The dramatic potential of female siblings has fascinated playwrights and film makers for generations.
In recent years we've seen "Hannah and Her Sisters", "Playing by Heart", and "Happiness". Now we have "Before You Go", in which three sisters reunite to bury their mother, settle old scores, and bond as only girls can.
Based on Shelagh Stephenson's play "The Memory of Water", Lewis Gilbert's film is a mixed bag of comedy, weepie, and supernatural melodrama.
The first genre involves youngest daughter Catherine (Hamilton), a hippified hypochondriac forever pining for her two-timing boyfriend.
The second derives from Teresa (Walters), the oldest sister whose tireless devotion to her mother has put an intolerable strain on her long-suffering husband (Wilkinson).
The third, least likely, element centres on Mary (Whalley), the middle sis whose return to her childhood home is punctuated by ghostly visitations from the deceased (Hodge).

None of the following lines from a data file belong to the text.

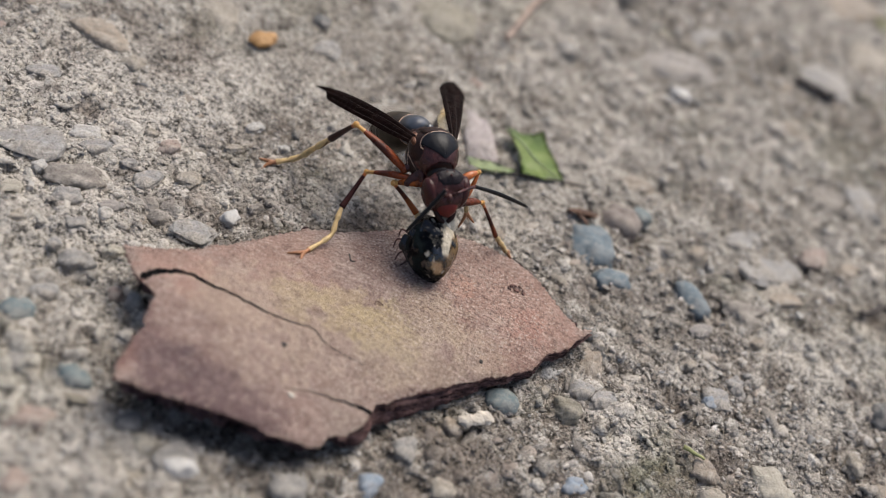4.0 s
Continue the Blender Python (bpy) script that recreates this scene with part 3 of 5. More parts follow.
stone("pebble", -2.6, 26.6, 8.9, 4.3, -67, 1.3, BLUSH_STONE)
stone("pebble", 14.4, 31.1, 4.3, 3.4, 16, 0.7, TAN_STONE)
stone("pebble", 26.1, 7.0, 3.2, 3.0, 4, 0.7, PALE_STONE)
stone("pebble", 27.5, 9.9, 1.8, 2.4, 2, 0.8, GREY_STONE)
stone("pebble", 27.6, 31.2, 2.5, 2.4, 13, 0.7, GREY_STONE)
stone("pebble", 4.6, -14.5, 2.4, 2.4, 14, 0.9, CREAM_STONE)
stone("pebble", 0.7, -12.5, 2.7, 3.2, 16, 0.9, GREY_STONE)
stone("pebble", 9.2, -15.3, 3.2, 2.9, 18, 1, TAN_STONE)
stone("pebble", -14.5, -21.6, 3.4, 3.2, 15, 0.9, GREY_STONE)
stone("pebble", -6.2, -20.0, 2.5, 2.9, 9, 0.7, GREY_STONE)
stone("pebble", 48.3, 49.0, 4.8, 4.9, 10, 0.6, BROWN_STONE)
stone("pebble", 34.9, 67.6, 8.3, 8.1, -3, 1.2, GREY_STONE)
stone("pebble", 48.6, 70.5, 4.6, 5.5, 24, 0.9, OCHRE_STONE)
stone("pebble", -5.9, 73.5, 11.0, 11.9, 16, 1, OLIVE_STONE)

# smaller, paler ones in the worn stretch and beside the hollow
stone("pebble", -33.1, 3.5, 3.2, 2.0, 42, 0.45, PALE_STONE)
stone("pebble", -35.9, -1.3, 1.4, 1.2, 61, 0.5, CHIP_STONE)
stone("pebble", -35.4, -3.8, 1.1, 0.6, -63, 0.6, CHIP_STONE)
stone("pebble", -28.0, 2.5, 3.2, 2.4, 47, 0.35, PALE_STONE)
stone("pebble", -36.7, -4.8, 2.1, 1.7, 46, 0.4, IVORY_STONE)
stone("pebble", -29.1, -2.1, 2.2, 1.4, 39, 0.45, MAUVE_STONE)
stone("pebble", -22.5, 14.3, 2.0, 1.2, 46, 0.4, CHIP_STONE)
stone("pebble", -25.0, 4.8, 2.3, 2.0, 79, 0.35, CREAM_STONE)
stone("pebble", -30.6, -5.2, 1.9, 1.4, 42, 0.5, GREY_STONE)
stone("pebble", -26.7, -6.3, 2.1, 1.3, 37, 0.7, IVORY_STONE)
stone("pebble", -18.6, 4.7, 1.6, 1.3, 76, 0.7, BROWN_STONE)
stone("pebble", -41.1, 9.3, 3.2, 2.0, 45, 0.45, PALE_STONE)
stone("pebble", -34.7, -7.2, 1.7, 1.4, 50, 0.5, CREAM_STONE)
stone("pebble", -30.0, 7.8, 1.4, 1.0, 50, 0.4, CREAM_STONE)
stone("pebble", -23.1, 10.5, 1.7, 1.2, 48, 0.35, CREAM_STONE)
stone("pebble", -19.2, 13.3, 1.5, 1.0, 53, 0.35, CHIP_STONE)
stone("pebble", -30.1, 3.2, 1.6, 1.1, 47, 0.4, GREY_STONE)
stone("pebble", -31.0, -8.2, 1.4, 1.2, 54, 0.5, PALE_STONE)
stone("pebble", -23.2, -4.8, 1.7, 1.0, 38, 0.4, CREAM_STONE)
stone("pebble", 25.8, 29.4, 4.8, 2.6, 47, 0.4, PALE_STONE)
stone("pebble", 28.3, 20.1, 4.4, 2.1, 41, 0.8, BROWN_STONE)
stone("pebble", 18.1, 19.7, 2.4, 1.6, 64, 0.7, TAN_STONE)
stone("pebble", 23.6, 14.7, 3.1, 1.8, 44, 0.6, MAUVE_STONE)
stone("pebble", 27.1, 9.8, 1.9, 1.2, 54, 0.7, PALE_STONE)
stone("pebble", 25.7, 6.7, 2.9, 1.6, 41, 0.35, SKY_STONE)
stone("pebble", 33.4, 9.8, 1.0, 0.6, 69, 0.8, DARK_STONE)
stone("pebble", 15.4, 1.1, 3.6, 2.1, 39, 0.8, PALE_STONE)
stone("pebble", 22.9, 9.7, 1.5, 0.9, 46, 0.5, CREAM_STONE)
stone("pebble", 21.8, 24.9, 2.3, 1.5, 62, 0.6, TAN_STONE)
stone("pebble", 34.8, 32.9, 4.4, 2.5, 53, 0.5, PINK_STONE)
stone("pebble", 30.5, 24.0, 4.9, 2.2, 40, 0.4, CREAM_STONE)
stone("pebble", 38.6, 32.9, 3.5, 1.9, 50, 0.5, TAN_STONE)
stone("pebble", 29.4, 16.4, 1.9, 1.1, 45, 0.5, TAN_STONE)
stone("pebble", 13.8, 4.6, 3.8, 2.2, -88, 0.8, TAN_STONE)

# ---- the bark chip ----
def resample(points, step):
    out = []
    for a, b in zip(points, points[1:] + points[:1]):
        a, b = Vector(a), Vector(b)
        n = max(1, round((b - a).length / step))
        out += [a.lerp(b, k / n) for k in range(n)]
    return out


def in_polygon(x, y, poly):
    hit = False
    for (ax, ay), (bx, by) in zip(poly, poly[1:] + poly[:1]):
        if (ay > y) != (by > y) and x < ax + (y - ay) * (bx - ax) / (by - ay):
            hit = not hit
    return hit


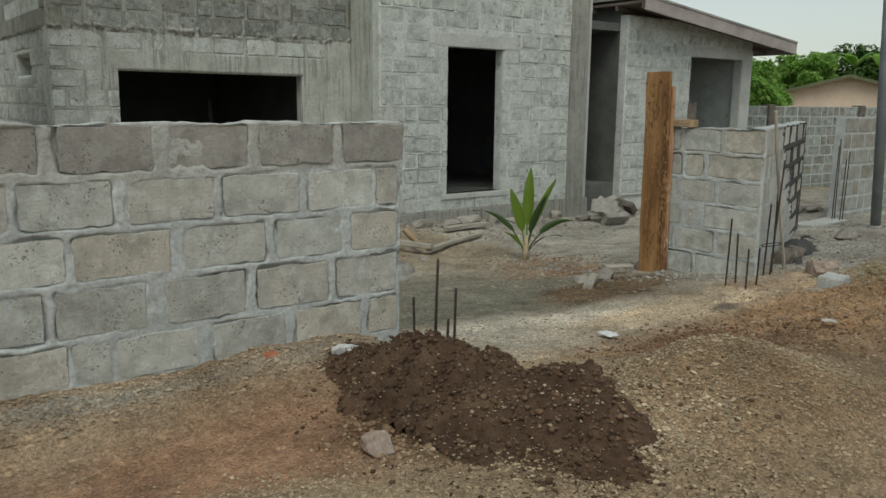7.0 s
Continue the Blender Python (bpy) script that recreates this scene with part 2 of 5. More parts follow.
def timber(name, dark, mid, light, ring=(0.12, 0.05, 0.02), pale=None, pale_at=(0.6, 0.66), scale=1.0, mould=0.0, marks=(0.655, 0.7), spots=()):
    """Sawn boards: grain along z, knots, dark worm marks, bark or lime patches."""
    m, n, l, bsdf = graph(name)
    v1 = coords(n, l, (26 * scale, 26 * scale, 1.3 * scale))
    v2 = coords(n, l, (5 * scale, 5 * scale, 1.1 * scale))
    v3 = coords(n, l, (34 * scale, 34 * scale, 9 * scale))
    g, c, k = noise_tex(n, l, v1, 1.0, 7.0, 0.65), noise_tex(n, l, v2, 1.0, 5.0, 0.55), noise_tex(n, l, v3, 1.0, 3.0, 0.5)
    col = ramp(n, l, c, (0.3, dark), (0.5, mid), (0.68, light))
    grain = ramp(n, l, g, (0.32, (0.45, 0.42, 0.4)), (0.5, (1, 1, 1)), (0.75, (1.22, 1.2, 1.15)))
    col = mixed(n, l, col, grain, 0.9, "MULTIPLY")
    if pale:
        p = noise_tex(n, l, coords(n, l, (7, 7, 3.2)), 1.0, 9.0, 0.72)
        col = mixed(n, l, col, pale, ramp(n, l, p, (pale_at[0], (0, 0, 0)), (pale_at[1], (0.9, 0.9, 0.9))))
    if mould:
        d = noise_tex(n, l, coords(n, l, (6.5, 6.5, 2.6)), 1.3, 10.0, 0.75)
        col = mixed(n, l, col, (0.02, 0.017, 0.014), ramp(n, l, d, (mould, (0, 0, 0)), (mould + 0.04, (0.95, 0.95, 0.95))))
    col = mixed(n, l, col, ring, ramp(n, l, k, (marks[0], (0, 0, 0)), (marks[1], (0.92, 0.92, 0.92))))
    for cx, cz, rx, rz, shade, start in spots:
        mp, ln = n.new("ShaderNodeMapping"), n.new("ShaderNodeVectorMath")
        mp.inputs["Location"].default_value, mp.inputs["Scale"].default_value = (-cx / rx, 0, -cz / rz), (1 / rx, 0, 1 / rz)
        l.new(n.new("ShaderNodeTexCoord").outputs["Object"], mp.inputs["Vector"])
        ln.operation = "LENGTH"
        l.new(mp.outputs[0], ln.inputs[0])
        inside = ramp(n, l, ln.outputs["Value"], (0.45, (1, 1, 1)), (1.0, (0, 0, 0)))
        ragged = ramp(n, l, noise_tex(n, l, coords(n, l, (46, 46, 15), False), 1.0, 6.0, 0.7), (start, (0, 0, 0)), (start + 0.05, (0.95, 0.95, 0.95)))
        col = mixed(n, l, col, shade, mixed(n, l, inside, ragged, 1.0, "MULTIPLY"))
    col = jitter(n, l, col, 0.1)
    l.new(col, bsdf.inputs["Base Color"])
    bsdf.inputs["Roughness"].default_value = 0.75
    bsdf.inputs["Specular IOR Level"].default_value = 0.3
    bumped(n, l, bsdf, g, 0.5, 0.004)
    return m


DARK, LIME = (0.016, 0.013, 0.01), (0.62, 0.6, 0.55)
M["plank"] = timber("fresh_sawn_board", (0.2, 0.1, 0.05), (0.32, 0.175, 0.092), (0.43, 0.265, 0.155), pale=(0.46, 0.31, 0.19), pale_at=(0.54, 0.64), marks=(0.65, 0.69),
                    spots=((-0.03, 1.0, 0.09, 0.3, DARK, 0.53), (0.07, 0.72, 0.07, 0.14, DARK, 0.51), (-0.08, 0.45, 0.06, 0.25, DARK, 0.53), (0.03, 1.75, 0.06, 0.14, DARK, 0.51), (0.0, 0.3, 0.1, 0.2, (0.16, 0.075, 0.035), 0.5)))
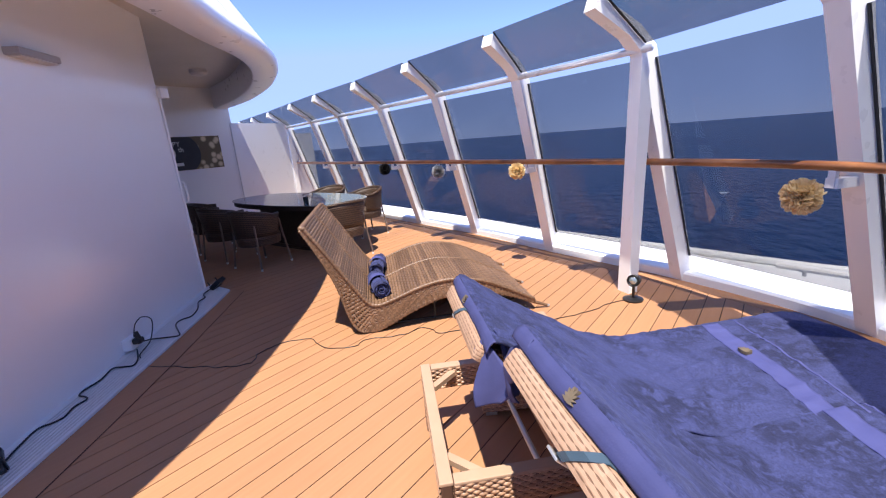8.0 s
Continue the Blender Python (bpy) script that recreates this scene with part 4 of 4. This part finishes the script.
def oval(bm, a, c, z0, z1, p=2.6, n=56):
    poly = []
    for k in range(n):
        t = 2 * math.pi * k / n
        x, y = math.cos(t), math.sin(t)
        poly.append((a * math.copysign(abs(x) ** (2 / p), x), c * math.copysign(abs(y) ** (2 / p), y)))
    return slab(bm, poly, z0, z1)


part("glass_top", oval(bmesh.new(), 1.40, 0.62, 0.725, 0.738), TABLEGLASS, tbl, "reflective greenish glass top")
part("wicker_top", oval(bmesh.new(), 1.38, 0.60, 0.66, 0.722), DARKW, tbl)
part("pedestal", oval(bmesh.new(), 0.86, 0.27, 0.0, 0.665, 3.4), DARKW, tbl)
part("plinth_band", oval(bmesh.new(), 0.90, 0.31, 0.0, 0.05, 3.4), DARKW, tbl)
cup = thing("black_cup", pose(-4.98, -0.78, 0.738), "small black cup standing on the glass table", "cup")
part("body", lathe(bmesh.new(), [(0.034, 0.0), (0.04, 0.09), (0.036, 0.09), (0.031, 0.01)], 18), BLACK, cup)


# ---------- tissue pompoms on the rail brackets ----------
def pompom(at, r, material, label, seed):
    rnd = random.Random(seed)
    ob = thing("paper_pompom", pose(*at), label, "paper pompom", "paper pompoms on the rail")
    b = bmesh.new()
    for k in range(300):
        z = 1 - 2 * (k + 0.5) / 300
        a = k * 2.39996
        d = Vector((math.sqrt(1 - z * z) * math.cos(a), math.sqrt(1 - z * z) * math.sin(a), z))
        s = d.orthogonal().normalized()
        s.rotate(Matrix.Rotation(rnd.random() * 6.3, 3, d))
        t = d.cross(s).normalized()
        w, ln = r * (0.15 + 0.13 * rnd.random()), r * (0.78 + 0.30 * rnd.random())
        curl = r * (0.22 * rnd.random() - 0.05)
        p = [d * r * 0.25, d * ln * 0.75 + s * w - t * curl * 0.5, d * ln + s * w * 0.55 + t * curl, d * ln * 1.02 + t * (curl + r * 0.1), d * ln - s * w * 0.55 + t * curl, d * ln * 0.75 - s * w - t * curl * 0.5]
        vs = [b.verts.new(q) for q in p]
        b.faces.new((vs[0], vs[1], vs[2], vs[3]))
        b.faces.new((vs[0], vs[3], vs[4], vs[5]))
    part("petals", b, material, ob)
    part("string", tubem([(0, 0, 0), (0.01, 0.0, r * 0.9)], 0.003, 5), BLACK, ob)
    return ob


pompom((-2.93, 4.18, 1.005), 0.103, POM_GOLD, "gold tissue paper pompom hanging under the handrail", 1)
pompom((-4.52, 2.31, 1.090), 0.088, POM_GOLD, "gold tissue paper pompom hanging under the handrail", 2)
pompom((-5.46, 1.10, 1.055), 0.090, POM_SILVER, "crumpled silver foil pompom hanging under the handrail", 3)
pompom((-6.29, -0.12, 1.070), 0.095, POM_BLACK, "black tissue paper pompom hanging under the handrail", 4)
pompom((0.53, 4.07, 1.085), 0.098, POM_BLACK, "black tissue paper pompom hanging under the handrail", 5)

# ---------- spotlight and its lead ----------
spot = thing("deck_spotlight", pose(-3.69, 3.41, 0), "small black globe spotlight on a round deck stand", "spotlight")
part("base", lathe(bmesh.new(), [(0.0, 0.0), (0.082, 0.0), (0.085, 0.014), (0.05, 0.026), (0.018, 0.032), (0.0, 0.032)], 28), BLACK, spot)
part("stem", tubem([(0, 0, 0.03), (0.0, 0.0, 0.15)], 0.012, 10), BLACK, spot)
b = bmesh.new()
hm = pose(0.0, 0.01, 0.185, 0, 80, -25) @ Matrix.Scale(0.9, 4)
lathe(b, [(0.0, -0.085), (0.030, -0.082), (0.040, -0.06), (0.043, -0.01), (0.052, 0.0), (0.058, 0.03), (0.058, 0.066), (0.050, 0.069), (0.046, 0.05), (0.0, 0.045)], 24)
bmesh.ops.transform(b, matrix=hm, verts=b.verts)
head = part("head", b, BLACK, spot, smooth=True)
b = bmesh.new()
lathe(b, [(0.0, 0.052), (0.045, 0.053), (0.03, 0.068), (0.0, 0.074)], 20)
bmesh.ops.transform(b, matrix=hm, verts=b.verts)
part("lens", b, TABLEGLASS, head, "dark domed glass lens", smooth=True)


def lead(pts, r, label, wob=0.02, seed=0):
    rnd = random.Random(seed)
    base = spline([(p[0], p[1], 0) for p in pts], 7)
    out = []
    for k, p in enumerate(base):
        w = wob * noise.noise(Vector((k * 0.37, seed * 3.3, 0)))
        out.append((p.x + w, p.y + wob * noise.noise(Vector((0, k * 0.37, seed * 1.7))), r + 0.001))
    return tagged(part("power_lead", tubem(out, r, 6), BLACK, smooth=True), label, "cable")


lead([(-3.70, 3.40), (-3.56, 3.20), (-3.35, 3.01), (-3.24, 2.84), (-3.10, 2.66), (-3.04, 2.40), (-2.90, 2.10), (-2.80, 1.92), (-2.86, 1.76), (-2.71, 1.61), (-2.61, 1.38), (-2.49, 1.33), (-2.41, 1.11), (-2.52, 0.91), (-2.42, 0.72), (-2.26, 0.62), (-2.11, 0.67), (-2.03, 0.52), (-1.98, 0.25), (-1.93, -0.08), (-1.98, -0.20)], 0.0034, "thin black power lead snaking over the deck", 0.03, 1)
b_pts = [(-0.88, 0.20, 0.03), (-1.0, 0.10, 0.03), (-1.19, -0.03, 0.03), (-1.256, -0.009, 0.03), (-1.316, 0.0, 0.03), (-1.401, -0.055, 0.03), (-1.48, -0.065, 0.03), (-1.50, -0.115, 0.03), (-1.50, -0.17, 0.03), (-1.555, -0.21, 0.03), (-1.672, -0.232, 0.03), (-1.80, -0.31, 0.03), (-1.84, -0.25, 0.03), (-1.87, -0.19, 0.03), (-1.953, -0.257, 0.03), (-2.03, -0.36, 0.06)]
tagged(part("power_lead", tubem(spline(b_pts, 5), 0.006, 6), BLACK, smooth=True), "black power lead lying along the wall plinth", "cable")
b_pts = [(-2.06, -0.38, 0.10), (-2.2, -0.44, 0.05), (-2.276, -0.393, 0.03), (-2.334, -0.292, 0.03), (-2.403, -0.382, 0.03), (-2.50, -0.53, 0.03), (-2.596, -0.587, 0.03), (-2.689, -0.558, 0.03), (-2.85, -0.66, 0.03), (-3.0, -0.82, 0.03), (-3.12, -0.86, 0.03), (-3.2, -0.97, 0.03), (-3.36, -1.02, 0.04)]
tagged(part("power_lead", tubem(spline(b_pts, 5), 0.006, 6), BLACK, smooth=True), "black power lead lying along the wall plinth", "cable")
b_pts = [(-2.07, -0.42, 0.14), (-2.09, -0.40, 0.24), (-2.17, -0.42, 0.27), (-2.25, -0.44, 0.20), (-2.17, -0.40, 0.06), (-2.0, -0.30, 0.03), (-1.97, -0.20, 0.008)]
tagged(part("power_lead", tubem(spline(b_pts, 6), 0.0045, 6), BLACK, smooth=True), "looped black lead at the wall socket", "cable")
sock = thing("wall_socket", pose(-2.06, -0.475, 0.085, 0, 0, 205), "white splashproof wall socket with a black plug", "socket")
part("box", boxm(-0.07, 0.07, -0.05, 0.02, -0.04, 0.05, bevel=0.01), WHITE, sock)
plug = part("plug", boxm(-0.045, 0.015, -0.11, -0.045, 0.0, 0.045, bevel=0.01), BLACK, sock)
part("plug_body", tubem([(-0.015, -0.085, 0.02), (-0.015, -0.08, 0.10)], [0.026, 0.012], 10), BLACK, plug)


def flood(m, label):
    ob = thing("floodlight", m, label, "floodlight", "black floodlights")
    part("body", boxm(-0.08, 0.08, -0.025, 0.025, 0.02, 0.15, bevel=0.008, m=pose(0, 0, 0, -50)), BLACK, ob)
    part("glass", boxm(-0.055, 0.055, -0.029, -0.026, 0.045, 0.125, m=pose(0, 0, 0, -50)), LAMPLENS, ob)
    part("bracket", tubem([(-0.085, 0, 0.10), (-0.085, 0.05, 0.008), (0.085, 0.05, 0.008), (0.085, 0, 0.10)], 0.008, 6), BLACK, ob)
    return ob


flood(pose(-0.86, 0.20, 0.022, 0, 0, 150), "small black floodlight lying on the wall plinth")
flood(pose(-3.40, -1.05, 0.022, 0, 0, 20), "small black floodlight at the wall corner")

# ---------- wall fittings ----------
lamp = thing("wall_lamp", pose(-1.945, -0.452, 2.195, 0, 0, 27.0), "flat grey-white bulkhead wall lamp", "wall lamp")
part("housing", boxm(-0.175, 0.175, 0.0, 0.10, -0.024, 0.024, bevel=0.012), LAMPGREY, lamp)
part("diffuser", boxm(-0.16, 0.16, 0.012, 0.09, -0.032, -0.023, bevel=0.004), CEIL, lamp)
hd = thing("door_handle", None, "white bow pull handle on the wall end", "handle")
part("bow", tubem([(-3.385, -1.19, 1.02), (-3.45, -1.17, 1.02), (-3.46, -1.17, 1.05), (-3.46, -1.17, 1.21), (-3.45, -1.17, 1.24), (-3.385, -1.19, 1.24)], 0.012, 8), WHITE, hd, smooth=True)
sb = thing("sensor_box", None, "small white sensor box high on the wall corner", "sensor")
part("box", boxm(-3.46, -3.37, -1.20, -1.10, 2.10, 2.20, bevel=0.01), WHITE, sb)
part("conduit", tubem([(-3.385, -1.15, 0.02), (-3.385, -1.15, 2.10)], 0.012, 8), WHITE, sb)
cl = thing("ceiling_lamp", pose(-5.6, -2.9, 2.83), "round off-white ceiling lamp under the canopy", "ceiling lamp")
part("shade", lathe(bmesh.new(), [(0.0, -0.07), (0.10, -0.065), (0.13, -0.03), (0.13, 0.02), (0.0, 0.02)], 24), LAMPLENS, cl)

# ---------- birthday poster ----------
bd = Vector((BACK[1][0] - BACK[0][0], BACK[1][1] - BACK[0][1], 0)).normalized()
pc = Vector((-7.13, -4.338, 1.585)) - bd * 1.0
nrm = Vector((-bd.y, bd.x, 0))
if nrm.y < 0:
    nrm = -nrm
pm = Matrix(((-bd.x, 0, nrm.x, pc.x + nrm.x * 0.006), (-bd.y, 0, nrm.y, pc.y + nrm.y * 0.006), (0, 1, 0, pc.z), (0, 0, 0, 1)))
# local x runs along the wall to the reader's right, y up, z out of the wall
pm = Matrix(((bd.x, 0, nrm.x, pm[0][3]), (bd.y, 0, nrm.y, pm[1][3]), (0, 1, 0, pc.z), (0, 0, 0, 1)))
poster = thing("birthday_poster", pm, "long birthday banner with chalk lettering and gold balloons", "poster")
part("sheet", boxm(-1.0, 1.0, -0.325, 0.325, -0.004, 0.0), PHOTO, poster)
b = bmesh.new()
poly = []
for k in range(48):
    t = 2 * math.pi * k / 48
    x, y = math.cos(t), math.sin(t)
    poly.append((0.56 * math.copysign(abs(x) ** 0.7, x), max(-0.322, min(0.322, 0.40 * y))))
slab(b, poly, 0.0, 0.003)
part("chalk_panel", b, CHALK, poster, "black rounded panel")


def letters(text, size, x, y, parent):
    cu = bpy.data.curves.new("lettering", "FONT")
    cu.body, cu.size, cu.align_x, cu.align_y, cu.extrude = text, size, "CENTER", "CENTER", 0.001
    tmp = bpy.data.objects.new("lettering", cu)
    scene.collection.objects.link(tmp)
    me = bpy.data.meshes.new_from_object(tmp.evaluated_get(bpy.context.evaluated_depsgraph_get()))
    bpy.data.objects.remove(tmp)
    me.materials.clear()
    me.materials.append(CHALKWHITE)
    ob = new("lettering", me)
    ob.parent = parent
    ob.location = (x, y, 0.005)
    return ob


letters("HAPPY", 0.13, 0.0, 0.185, poster)
letters("50", 0.30, -0.06, -0.005, poster)
letters("th", 0.13, 0.19, 0.075, poster)
part("name_bar", boxm(-0.19, 0.19, -0.235, -0.175, 0.003, 0.005), CHALKWHITE, poster, "unreadable chalk line")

With so much going on, it's perhaps not surprising that the guys are sidelined, with John Hannah particularly ill-served as Mary's married lover.
Where "Before You Go" really falters is in its clumsy attempts to 'open out' the play by propelling the action out of the house at every conceivable opportunity.
Clearly Gilbert hoped to make this essentially theatrical potboiler cinematic. But after the umpteenth shot of sandy beach or dramatic cliff-top, you wonder if he wasn't under orders to include as much Isle of Man scenery as possible - especially as its Film Commission invested heavily in the production.